La piena occupazione non ci sarà più, visto che l’automazione procede inesorabilmente; gli studenti dell’alternanza non faranno per la maggior parte il lavoro adeguato al corso di studi, ma saranno forza lavoro astratta, nel senso marxiano del termine, generica, undeskilled, dequalificata o sotto qualificata. L’alternanza serve soprattutto a plasmare soggetti totalmente addomesticati, disponibile ad accettare qualsiasi ricatto, lavori sottopagati o addirittura prestazioni gratuite a servizio della nuova fabbrica sociale. Tutto il giorno a disposizione: i tentacoli del controllo capitalistico si allungano su ogni frammento della vita umana, su ogni atomo di tempo, ma soprattutto esso deve essere interiorizzato e diventare parte della formazione del lavoratore. Non è un caso che questa strategia sia particolarmente apprezzata dalle varie catene multinazionali del capitalismo globalizzato, Mc Donald, Zara, Benetton, Eataly ed altre.
Diventa perciò fondamentale riprendere con forza l’idea del reddito universale di cittadinanza, sganciato dal lavoro e dalla miseria del lavorismo: l’enorme quantità di ricchezza prodotta ed i processi di automazione sempre più sviluppati lo rendono non solo possibile, ma necessario.
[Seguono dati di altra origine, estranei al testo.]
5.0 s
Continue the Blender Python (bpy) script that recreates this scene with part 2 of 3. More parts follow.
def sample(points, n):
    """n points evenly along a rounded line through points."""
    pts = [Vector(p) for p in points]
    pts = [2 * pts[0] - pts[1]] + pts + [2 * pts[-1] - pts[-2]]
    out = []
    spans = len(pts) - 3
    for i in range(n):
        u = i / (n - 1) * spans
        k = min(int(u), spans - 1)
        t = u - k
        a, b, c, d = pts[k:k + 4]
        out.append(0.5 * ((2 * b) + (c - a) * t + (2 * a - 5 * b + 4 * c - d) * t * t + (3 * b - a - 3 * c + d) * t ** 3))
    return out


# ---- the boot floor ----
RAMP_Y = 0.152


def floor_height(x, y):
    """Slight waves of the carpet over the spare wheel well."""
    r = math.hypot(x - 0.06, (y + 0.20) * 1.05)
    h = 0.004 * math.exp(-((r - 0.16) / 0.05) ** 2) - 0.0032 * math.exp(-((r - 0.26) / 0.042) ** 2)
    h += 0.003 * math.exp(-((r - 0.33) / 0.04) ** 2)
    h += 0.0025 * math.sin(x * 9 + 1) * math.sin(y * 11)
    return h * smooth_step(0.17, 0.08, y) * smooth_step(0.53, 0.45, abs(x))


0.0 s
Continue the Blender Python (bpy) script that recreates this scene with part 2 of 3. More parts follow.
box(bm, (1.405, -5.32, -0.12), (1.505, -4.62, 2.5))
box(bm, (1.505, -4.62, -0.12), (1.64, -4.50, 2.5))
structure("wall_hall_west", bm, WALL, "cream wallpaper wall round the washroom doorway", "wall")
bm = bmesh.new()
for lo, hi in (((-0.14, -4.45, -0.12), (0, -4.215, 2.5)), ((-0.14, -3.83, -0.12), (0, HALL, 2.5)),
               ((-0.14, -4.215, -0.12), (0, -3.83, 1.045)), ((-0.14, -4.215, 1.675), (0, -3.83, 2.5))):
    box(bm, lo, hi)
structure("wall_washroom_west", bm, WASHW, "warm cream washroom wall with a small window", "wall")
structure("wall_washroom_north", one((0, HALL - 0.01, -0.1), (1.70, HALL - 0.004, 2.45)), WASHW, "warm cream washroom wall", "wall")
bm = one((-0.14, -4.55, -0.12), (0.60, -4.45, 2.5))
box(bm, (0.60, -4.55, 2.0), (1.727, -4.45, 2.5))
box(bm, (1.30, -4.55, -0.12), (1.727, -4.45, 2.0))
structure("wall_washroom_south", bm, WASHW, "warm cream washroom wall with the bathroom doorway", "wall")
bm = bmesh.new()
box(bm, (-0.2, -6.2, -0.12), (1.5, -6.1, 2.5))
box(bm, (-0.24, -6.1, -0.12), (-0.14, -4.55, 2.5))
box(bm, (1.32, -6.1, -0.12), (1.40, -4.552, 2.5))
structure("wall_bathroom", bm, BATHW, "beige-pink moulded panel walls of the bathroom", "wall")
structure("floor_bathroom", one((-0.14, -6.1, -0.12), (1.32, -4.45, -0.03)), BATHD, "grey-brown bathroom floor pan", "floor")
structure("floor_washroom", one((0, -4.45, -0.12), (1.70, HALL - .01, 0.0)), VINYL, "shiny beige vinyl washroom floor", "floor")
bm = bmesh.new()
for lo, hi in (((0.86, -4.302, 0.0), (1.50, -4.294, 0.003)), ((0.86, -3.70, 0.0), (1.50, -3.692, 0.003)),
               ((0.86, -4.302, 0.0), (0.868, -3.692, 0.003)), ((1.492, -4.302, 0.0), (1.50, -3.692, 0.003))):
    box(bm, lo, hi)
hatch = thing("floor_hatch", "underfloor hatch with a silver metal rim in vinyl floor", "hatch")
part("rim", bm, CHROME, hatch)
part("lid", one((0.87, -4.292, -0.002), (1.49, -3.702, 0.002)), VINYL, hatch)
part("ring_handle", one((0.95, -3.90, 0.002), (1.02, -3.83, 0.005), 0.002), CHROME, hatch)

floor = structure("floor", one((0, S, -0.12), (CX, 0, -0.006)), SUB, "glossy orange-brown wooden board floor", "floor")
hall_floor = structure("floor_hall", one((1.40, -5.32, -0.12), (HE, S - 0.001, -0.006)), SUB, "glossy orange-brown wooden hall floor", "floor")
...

In primo luogo, occorre liberarsi dalla superstizione secondo cui il lavoro è l’unica fonte di identità umana e non invece lo sviluppo delle attività superiori, l’arricchimento spirituale, l’arte, la cultura, lo sport o tutto quello he aumenta la nostra potenza di vivere. «Chi dice che vi sia più conoscenza nel lavoro che nel godimento?» diceva Gilles Deleuze. In secondo luogo, il diritto alla vita deve essere socialmente garantito per tutti gli esseri umani, indipendentemente dalla prestazione di tempo di lavoro: «ridurre lavoro, liberare vita», questo il presupposto della rivoluzione sociale, lunga e difficile, ma già attuale!